Beethoven vit pour son art. Et malgré les épreuves qu’il doit affronter, il veut "saisir le Destin à la gueule". C’est dans sa musique qu’il nous dira ce qu’il a à nous dire, et que, selon ses termes, il ouvrira un nouveau chemin. C’est la musique qui va le sauver, la sienne, ou celle des compositeurs qu’il admire.
"Je ne joue pas pour des cochons pareils"

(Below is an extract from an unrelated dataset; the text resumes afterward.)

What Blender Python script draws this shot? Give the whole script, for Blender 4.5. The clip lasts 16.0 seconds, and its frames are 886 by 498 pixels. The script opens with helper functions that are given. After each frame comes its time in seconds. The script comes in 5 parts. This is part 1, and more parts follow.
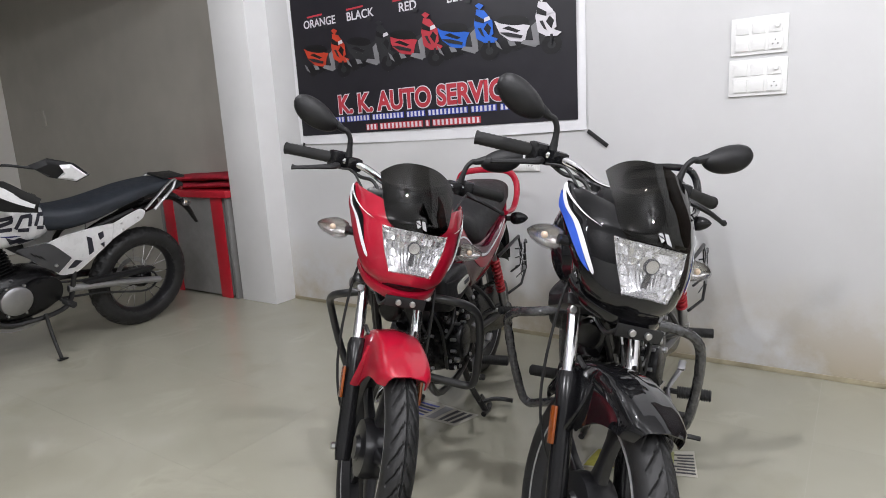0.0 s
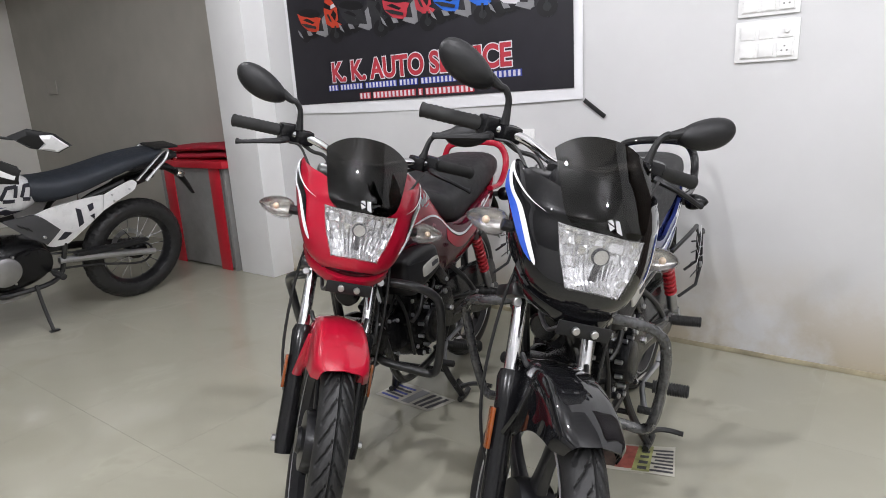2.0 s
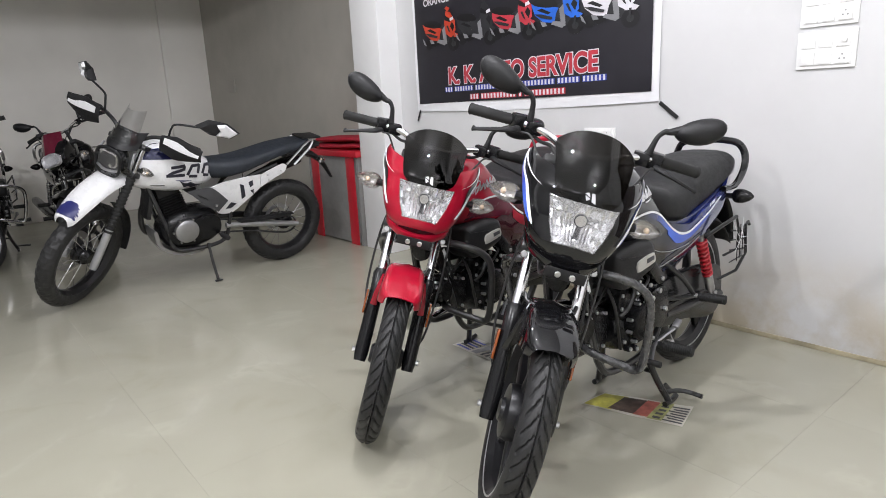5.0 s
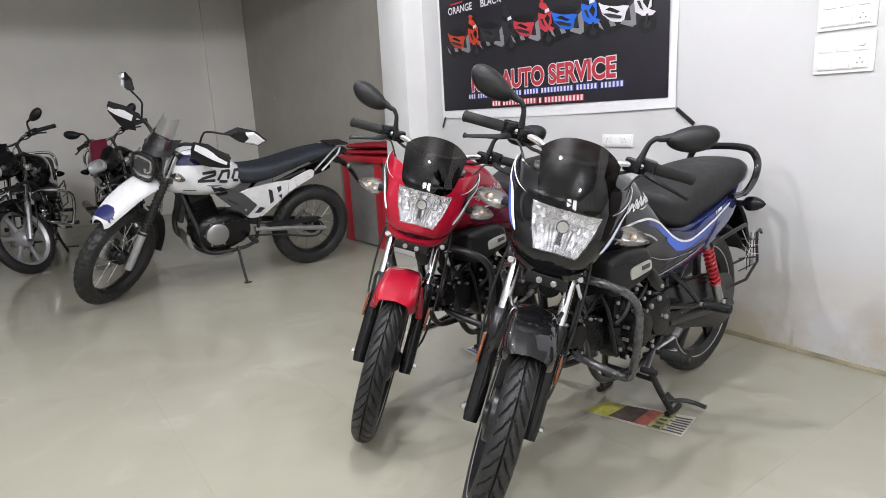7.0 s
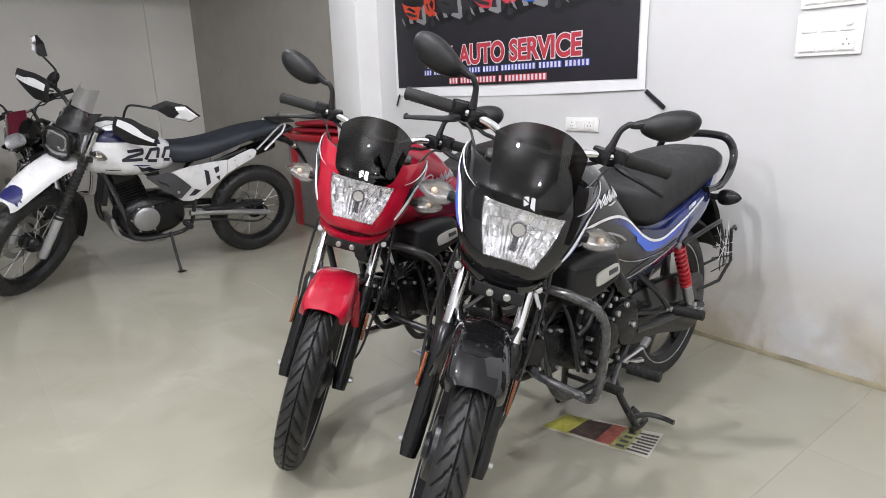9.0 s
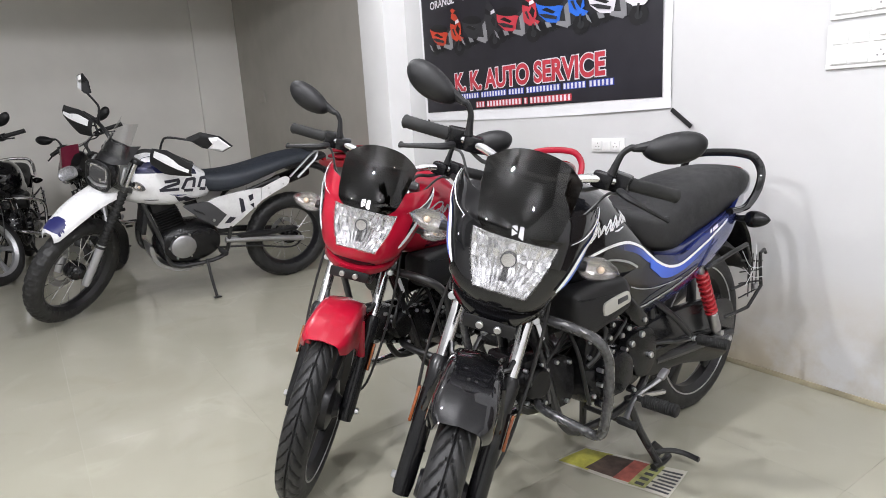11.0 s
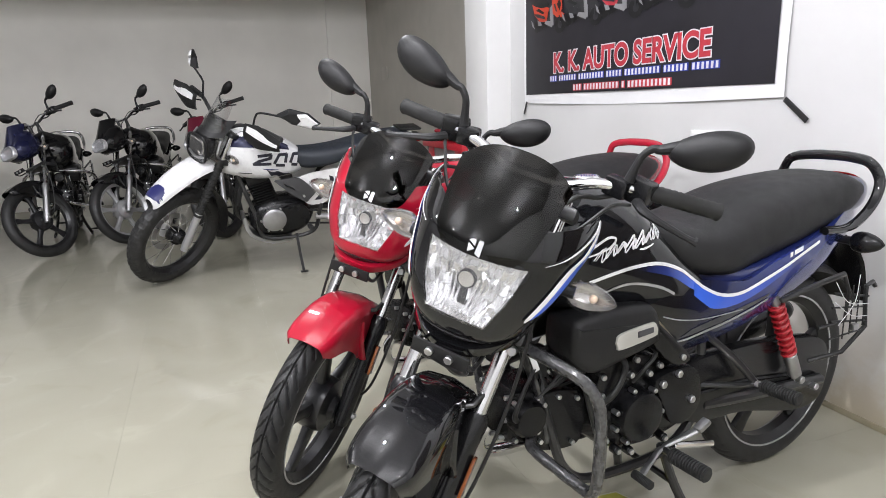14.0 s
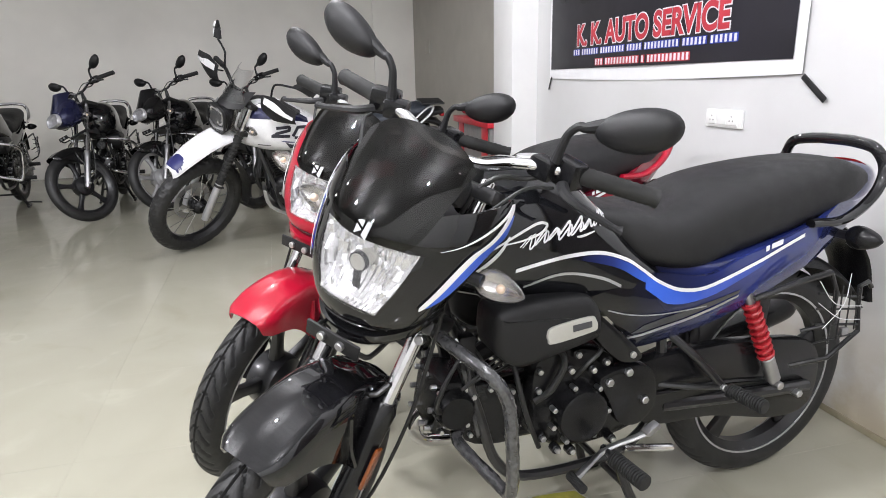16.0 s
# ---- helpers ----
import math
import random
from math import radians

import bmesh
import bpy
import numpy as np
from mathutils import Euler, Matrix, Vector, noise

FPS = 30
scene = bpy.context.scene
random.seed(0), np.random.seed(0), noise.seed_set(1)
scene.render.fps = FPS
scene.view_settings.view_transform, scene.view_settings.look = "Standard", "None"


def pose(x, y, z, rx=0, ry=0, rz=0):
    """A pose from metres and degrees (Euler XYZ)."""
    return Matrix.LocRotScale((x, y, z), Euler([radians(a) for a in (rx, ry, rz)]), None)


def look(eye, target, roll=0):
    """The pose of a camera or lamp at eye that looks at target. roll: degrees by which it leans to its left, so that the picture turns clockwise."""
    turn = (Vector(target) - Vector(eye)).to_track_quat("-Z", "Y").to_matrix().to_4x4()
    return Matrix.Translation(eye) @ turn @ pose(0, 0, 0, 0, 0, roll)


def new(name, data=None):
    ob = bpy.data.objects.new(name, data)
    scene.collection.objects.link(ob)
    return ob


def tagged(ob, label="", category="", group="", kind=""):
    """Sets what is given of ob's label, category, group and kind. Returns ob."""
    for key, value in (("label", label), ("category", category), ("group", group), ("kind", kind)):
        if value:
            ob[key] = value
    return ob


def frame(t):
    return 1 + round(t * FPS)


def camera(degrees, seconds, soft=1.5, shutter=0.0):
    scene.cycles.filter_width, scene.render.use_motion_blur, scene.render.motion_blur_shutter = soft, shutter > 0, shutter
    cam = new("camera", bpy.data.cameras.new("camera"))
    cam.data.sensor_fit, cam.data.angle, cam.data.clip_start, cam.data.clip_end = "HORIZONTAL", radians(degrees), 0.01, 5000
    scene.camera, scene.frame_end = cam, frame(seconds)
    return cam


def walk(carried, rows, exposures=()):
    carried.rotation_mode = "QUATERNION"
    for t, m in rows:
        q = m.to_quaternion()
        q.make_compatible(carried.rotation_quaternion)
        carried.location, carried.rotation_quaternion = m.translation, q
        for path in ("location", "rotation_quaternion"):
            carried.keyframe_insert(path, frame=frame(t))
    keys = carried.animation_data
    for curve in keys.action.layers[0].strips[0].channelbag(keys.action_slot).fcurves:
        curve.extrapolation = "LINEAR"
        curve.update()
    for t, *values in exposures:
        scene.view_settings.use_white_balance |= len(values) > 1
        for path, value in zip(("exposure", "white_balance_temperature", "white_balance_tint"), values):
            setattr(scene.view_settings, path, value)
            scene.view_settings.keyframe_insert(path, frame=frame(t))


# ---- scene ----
cam = camera(71.3, 16.0, soft=0.9)
PATH = [
    (0, (0.152, 0.221, 1.156), (-0.952, 1.842, 0.764), -3.2),
    (0.5, (0.197, 0.231, 1.155), (-0.885, 1.867, 0.765), -4.0),
    (1, (0.214, 0.27, 1.151), (-0.908, 1.881, 0.767), -3.1),
    (1.5, (0.223, 0.35, 1.148), (-0.891, 1.964, 0.755), -3.1),
    (2, (0.25, 0.454, 1.153), (-0.928, 1.996, 0.668), -3.3),
    (2.5, (0.311, 0.515, 1.156), (-1.017, 1.946, 0.724), -5.2),
    (3, (0.413, 0.563, 1.141), (-1.003, 1.908, 0.713), -5.0),
    (3.5, (0.515, 0.549, 1.149), (-0.986, 1.799, 0.723), -4.1),
    (4, (0.594, 0.453, 1.153), (-0.917, 1.715, 0.797), -3.7),
    (4.5, (0.7, 0.303, 1.156), (-0.778, 1.585, 0.743), -4.0),
    (4.7, (0.735, 0.278, 1.147), (-0.755, 1.536, 0.703), -3.1),
    (6.8, (0.909, 0.377, 1.143), (-0.671, 1.52, 0.698), -3.2),
    (7, (0.91, 0.388, 1.142), (-0.687, 1.51, 0.705), -3.0),
    (7.5, (0.919, 0.405, 1.14), (-0.716, 1.466, 0.69), -3.0),
    (8, (0.865, 0.476, 1.13), (-0.716, 1.597, 0.638), -1.9),
    (8.5, (0.756, 0.561, 1.135), (-0.749, 1.785, 0.647), -1.0),
    (9, (0.718, 0.608, 1.135), (-0.795, 1.815, 0.628), -1.7),
    (9.2, (0.724, 0.633, 1.137), (-0.809, 1.822, 0.649), -1.6),
    (11.3, (0.772, 0.758, 1.143), (-0.879, 1.805, 0.72), -4.1),
    (11.5, (0.776, 0.771, 1.145), (-0.901, 1.777, 0.725), -4.6),
    (12, (0.801, 0.814, 1.141), (-0.927, 1.714, 0.69), -4.1),
    (12.5, (0.809, 0.89, 1.13), (-0.923, 1.737, 0.6), -3.2),
    (13, (0.761, 0.987, 1.129), (-0.973, 1.865, 0.658), -2.4),
    (13.5, (0.741, 1.09, 1.146), (-0.99, 1.971, 0.666), 0.0),
    (14, (0.756, 1.158, 1.139), (-1.063, 1.842, 0.663), -2.0),
    (14.5, (0.784, 1.25, 1.136), (-1.072, 1.814, 0.649), -3.2),
    (15, (0.82, 1.323, 1.138), (-1.066, 1.793, 0.666), -2.4),
    (15.5, (0.835, 1.391, 1.138), (-1.041, 1.859, 0.623), -2.8),
    (16, (0.774, 1.448, 1.122), (-1.086, 1.943, 0.579), -1.3),
]
walk(cam, [(t, look(eye, target, roll)) for t, eye, target, roll in PATH],
     exposures=[(0, -0.34), (2.5, -0.18), (3.5, -0.06), (4.5, -0.07), (9, -0.05), (11.5, 0.11), (12.0, 0.11), (12.5, 0.04), (13.5, 0.13), (14.5, 0.17), (16, 0.30)])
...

On dit qu’écouter Beethoven jouer au piano était une expérience inoubliable. Mais quand il avait décidé de ne pas se mettre au clavier, il fallait beaucoup insister. Avant de commencer, il frappait les touches de la paume de la main, parcourait le clavier avec un doigt et s’amusait beaucoup à se faire un peu prier. Dans ces circonstances, il riait de tout son cœur. Puis, il commençait enfin à jouer, et c’était une chose inouïe de l’entendre. Mais Beethoven ne supportait pas bien qu’on ne soit pas à l’écoute… Un jour alors qu’il jouait avec un ami, un jeune homme qui se tenait à la porte de la pièce voisine, parlait fort et très librement avec une femme. Beethoven a tenté d’obtenir le silence plusieurs fois. Mais sans succès. A un moment, n’y tenant plus, il s’est interrompu au milieu du morceau, il s’est levé et il a dit d’une voix forte :" Je ne joue pas pour des cochons pareils ".